You’re right, they probably don’t. At least not yet! That’s why you’re doing this work. But it takes time. There are several things you can do to build your credibility and influence:
- Learn your craft. Study the technical requirements, attend webinars, go to conferences.
- Join the conversation. Honor accessibility work, talk about your topic, follow thought leaders, ask for advice
- Prioritize your ideas. Focus on important and relevant ideas and know arguments against them.
- Commit to the pursuit. Pursue ideas you are passionate about, stick to the work, and be in it for the long run.
- Give value to others. Contribute your time for free and join the work to move accessibility forward.
- Be memorable (in a good way). People remember how you make them feel. Pay attention to this—build trust, find allies.
Ultimately, the goal is to put yourself out there, practice patience, and gain resilience.
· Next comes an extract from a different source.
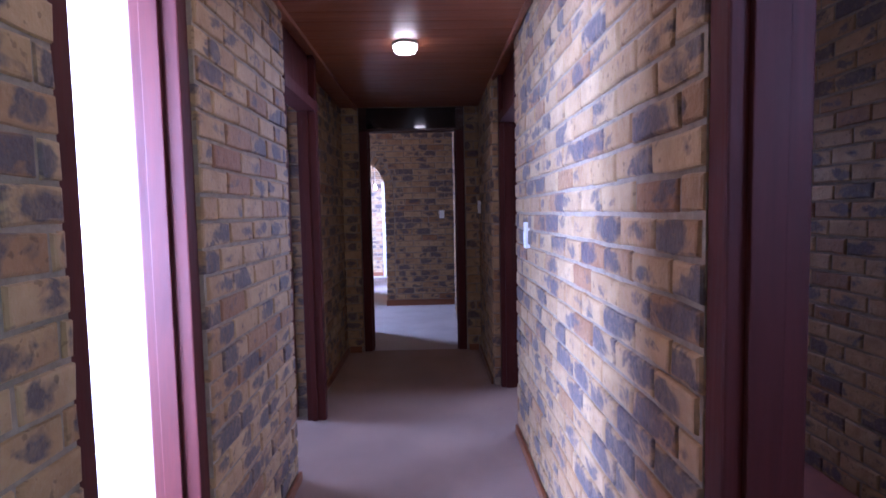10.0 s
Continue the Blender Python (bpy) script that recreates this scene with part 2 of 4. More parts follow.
BRICK, MORTAR = brick_material(), mortar_material()
CARPET = carpet_material("carpet_pile", (0.205, 0.116, 0.070), (0.285, 0.170, 0.108))
BEIGE_CARPET = carpet_material("beige_carpet_pile", (0.29, 0.20, 0.068), (0.37, 0.265, 0.10))
PALE_CARPET = carpet_material("pale_carpet_pile", (0.42, 0.36, 0.31), (0.52, 0.455, 0.40))
CORK = cork_material()
DOOR_WOOD = wood_material("carved_hardwood", (0.125, 0.042, 0.007), (0.28, 0.104, 0.018), 2, 0.5, 1.0, 0.04)
STILE_WOOD = wood_material("varnished_door_stile", (0.090, 0.020, 0.004), (0.190, 0.046, 0.007), 2, 0.42, 1.0, 0.06)
FRAME_WOOD = wood_material("dark_red_frame_wood", (0.050, 0.010, 0.009), (0.092, 0.021, 0.017), 2, 0.55, 1.0, 0.0)
HEAD_WOOD = wood_material("polished_dark_board", (0.035, 0.018, 0.016), (0.06, 0.03, 0.026), 0, 0.22, 1.0, 0.3)
FRAME_WOOD.node_tree.nodes["Principled BSDF"].inputs["Specular IOR Level"].default_value = 0.22
LEAF_WOOD = wood_material("red_brown_door_veneer", (0.115, 0.049, 0.035), (0.185, 0.086, 0.064), 2, 0.42)
CUPBOARD_WOOD = wood_material("orange_brown_veneer", (0.20, 0.050, 0.012), (0.58, 0.215, 0.058), 2, 0.36, 0.75, 0.2)
CEILING_WOOD = wood_material("knotty_pine_boards", (0.20, 0.058, 0.022), (0.37, 0.145, 0.058), 0, 0.45, 0.8, 0.1)
BATH_CEILING = wood_material("bright_pine_boards", (0.46, 0.185, 0.055), (0.64, 0.32, 0.115), 0, 0.45, 0.8)
SKIRT_WOOD = wood_material("skirting_wood", (0.15, 0.05, 0.018), (0.30, 0.115, 0.042), 0, 0.4)
RAIL_WOOD = wood_material("window_rail_wood", (0.19, 0.105, 0.068), (0.33, 0.20, 0.14), 1, 0.5)
WHITE = plain_material("white_plastic", (0.80, 0.80, 0.78), 0.35, 0.0, 0.04)
ENAMEL = plain_material("white_enamel", (0.80, 0.80, 0.80), 0.12, 0.0, 0.03)
BOARD = plain_material("pale_grey_board", (0.46, 0.46, 0.52), 0.5, 0.0, 0.06, 3.0)
CHROME = plain_material("brushed_chrome", (0.72, 0.72, 0.72), 0.22, 1.0, 0.05, 30.0)
SPUN = plain_material("spun_champagne_metal", (0.80, 0.70, 0.52), 0.42, 1.0, 0.08, 30.0)
BRASS = plain_material("aged_brass", (0.42, 0.30, 0.14), 0.35, 1.0, 0.2, 30.0)
LOCK_METAL = plain_material("dark_bronze", (0.085, 0.035, 0.024), 0.4, 0.5, 0.3, 40.0, 0.3)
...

But find what works for you. You don’t have to be an extrovert to be an advocate.
Phase 3: “Seems like people are starting to respond to my efforts.”
People are beginning to trust that you know what you’re talking about, so this is when you can be more direct and even straightforward. Start offering your solutions and strategies. Expand your reach by exploring side projects, collaborations, and other industries. And stay the course with your idea, but remain flexible with how you’ll make it happen. The goal is to prove yourself by practicing confidence and follow-through.
Phase 4: “Whoa…I might have this advocacy thing down.”
You are starting to see major progress, so don’t be afraid to celebrate big wins and milestones! Because people trust you and are getting behind your vision, now’s the time to make bold advocacy statements, give presentations, write articles, and comment on related topics. Level up your advocacy game by investing in your growth. Practice both audacity and grace. You’ve got this.
Your journey is your journey. It may look different than what we described above, and it will definitely have a different timeline than the next person’s. That’s okay. Remember to own it, stay flexible, and be prepared for a lot of personal growth!
- Don’t skip ahead.
- Respect the process.
- Learn how to bounce back.
- Prove it to yourself.
- Keep going.
- Build your network.
- Deepen your knowledge.
- Make an impression.
- Be bold in your advocacy.
- Find your voice.
Begin Your Advocacy Journey
No matter which approach you choose for your accessibility advocacy, remember that both take time and dedication. Rarely do big dreams happen overnight or by chance (if that happens for you, congrats!). If you stay committed, build resilience, and stay flexible, you’ll be amazed at what you and your network can accomplish.